What this task involves: Quote every line as written. Omit pictures.

# # # # #

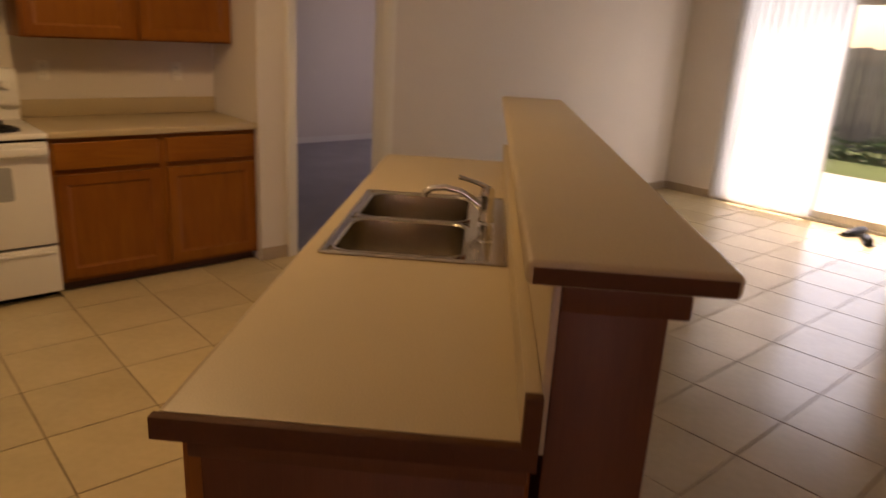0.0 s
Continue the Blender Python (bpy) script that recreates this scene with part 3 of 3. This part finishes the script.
def fridge():
    t = thing("refrigerator", pose(0.028, -2.098, 0, 0, 0, -4.0), "silver two-door refrigerator with black trim, standing in the alcove", "refrigerator")
    w = 0.366
    part("cabinet", box(0.115, 0.508, -w + 0.004, w - 0.004, 0.035, 1.672, bevel=0.006), FRIDGE_SIDE, t, "dark grey textured steel cabinet")
    d = part("fridge_door", bowed(0.513, 0.606, 0.058, -w, w, 0.075, 1.172), STEEL, t, "brushed silver lower door")
    part("door_seal", box(0.5085, 0.5125, -w + 0.01, w - 0.01, 0.08, 1.17), BLACK, d, smooth=False)
    f = part("freezer_door", bowed(0.513, 0.606, 0.058, -w, w, 1.252, 1.672), STEEL, t, "brushed silver freezer door")
    part("door_seal", box(0.5085, 0.5125, -w + 0.01, w - 0.01, 1.257, 1.667), BLACK, f, smooth=False)
    part("lower_grip", bowed(0.513, 0.612, 0.058, -w - 0.002, w + 0.002, 1.172, 1.204), BLACK, d, "glossy black grip along the door's top edge")
    part("upper_grip", bowed(0.513, 0.612, 0.058, -w - 0.002, w + 0.002, 1.216, 1.252), BLACK, f, "glossy black grip along the door's lower edge")
    part("top_cap", bowed(0.125, 0.612, 0.058, -w - 0.003, w + 0.003, 1.673, 1.700), BLACK, t, "glossy black cap")
    part("base_grille", bowed(0.45, 0.594, 0.058, -w + 0.004, w - 0.004, 0.010, 0.072), BLACK, t, "black base grille")
    part("hinge_cover", box(0.46, 0.545, w - 0.115, w - 0.035, 1.7005, 1.718, bevel=0.006), PLASTIC, t, "pale plastic hinge cover")
    part("middle_hinge", box(0.52, 0.583, w - 0.07, w - 0.004, 1.2045, 1.2155, bevel=0.002), CHROME, t)
    b = part("badge", rounded_panel(-0.027, 0.027, -0.027, 0.027, -0.004, 0.002, 0.007), BLACK, f, "small square dark badge")
    b.matrix_basis = pose(0.5800, 0.266, 1.608, 0, 0, 82)
    b2 = part("badge_mark", box(-0.015, 0.015, -0.0055, -0.0042, -0.007, 0.012), STEEL, f, smooth=False)
    b2.matrix_basis = pose(0.5800, 0.266, 1.608, 0, 0, 82)
    for y in (-w + 0.06, w - 0.06):
        part("foot", lathe([(0.018, 0.0), (0.018, 0.008), (0.009, 0.010), (0.009, 0.036)], Matrix.Translation((0.42, y, 0)), n=12), BLACK, t)
        part("foot", lathe([(0.018, 0.0), (0.018, 0.008), (0.009, 0.010), (0.009, 0.036)], Matrix.Translation((0.18, y, 0)), n=12), BLACK, t)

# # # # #

Result below:
0.0 s
Continue the Blender Python (bpy) script that recreates this scene with part 3 of 3. This part finishes the script.
def fridge():
    t = thing("refrigerator", pose(0.028, -2.098, 0, 0, 0, -4.0), "silver two-door refrigerator with black trim, standing in the alcove", "refrigerator")
    w = 0.366
    part("cabinet", box(0.115, 0.508, -w + 0.004, w - 0.004, 0.035, 1.672, bevel=0.006), FRIDGE_SIDE, t, "dark grey textured steel cabinet")
    d = part("fridge_door", bowed(0.513, 0.606, 0.058, -w, w, 0.075, 1.172), STEEL, t, "brushed silver lower door")
    part("door_seal", box(0.5085, 0.5125, -w + 0.01, w - 0.01, 0.08, 1.17), BLACK, d, smooth=False)
    f = part("freezer_door", bowed(0.513, 0.606, 0.058, -w, w, 1.252, 1.672), STEEL, t, "brushed silver freezer door")
    part("door_seal", box(0.5085, 0.5125, -w + 0.01, w - 0.01, 1.257, 1.667), BLACK, f, smooth=False)
    part("lower_grip", bowed(0.513, 0.612, 0.058, -w - 0.002, w + 0.002, 1.172, 1.204), BLACK, d, "glossy black grip along the door's top edge")
    part("upper_grip", bowed(0.513, 0.612, 0.058, -w - 0.002, w + 0.002, 1.216, 1.252), BLACK, f, "glossy black grip along the door's lower edge")
    part("top_cap", bowed(0.125, 0.612, 0.058, -w - 0.003, w + 0.003, 1.673, 1.700), BLACK, t, "glossy black cap")
    part("base_grille", bowed(0.45, 0.594, 0.058, -w + 0.004, w - 0.004, 0.010, 0.072), BLACK, t, "black base grille")
    part("hinge_cover", box(0.46, 0.545, w - 0.115, w - 0.035, 1.7005, 1.718, bevel=0.006), PLASTIC, t, "pale plastic hinge cover")
    part("middle_hinge", box(0.52, 0.583, w - 0.07, w - 0.004, 1.2045, 1.2155, bevel=0.002), CHROME, t)
    b = part("badge", rounded_panel(-0.027, 0.027, -0.027, 0.027, -0.004, 0.002, 0.007), BLACK, f, "small square dark badge")
    b.matrix_basis = pose(0.5800, 0.266, 1.608, 0, 0, 82)
    b2 = part("badge_mark", box(-0.015, 0.015, -0.0055, -0.0042, -0.007, 0.012), STEEL, f, smooth=False)
    b2.matrix_basis = pose(0.5800, 0.266, 1.608, 0, 0, 82)
    for y in (-w + 0.06, w - 0.06):
        part("foot", lathe([(0.018, 0.0), (0.018, 0.008), (0.009, 0.010), (0.009, 0.036)], Matrix.Translation((0.42, y, 0)), n=12), BLACK, t)
        part("foot", lathe([(0.018, 0.0), (0.018, 0.008), (0.009, 0.010), (0.009, 0.036)], Matrix.Translation((0.18, y, 0)), n=12), BLACK, t)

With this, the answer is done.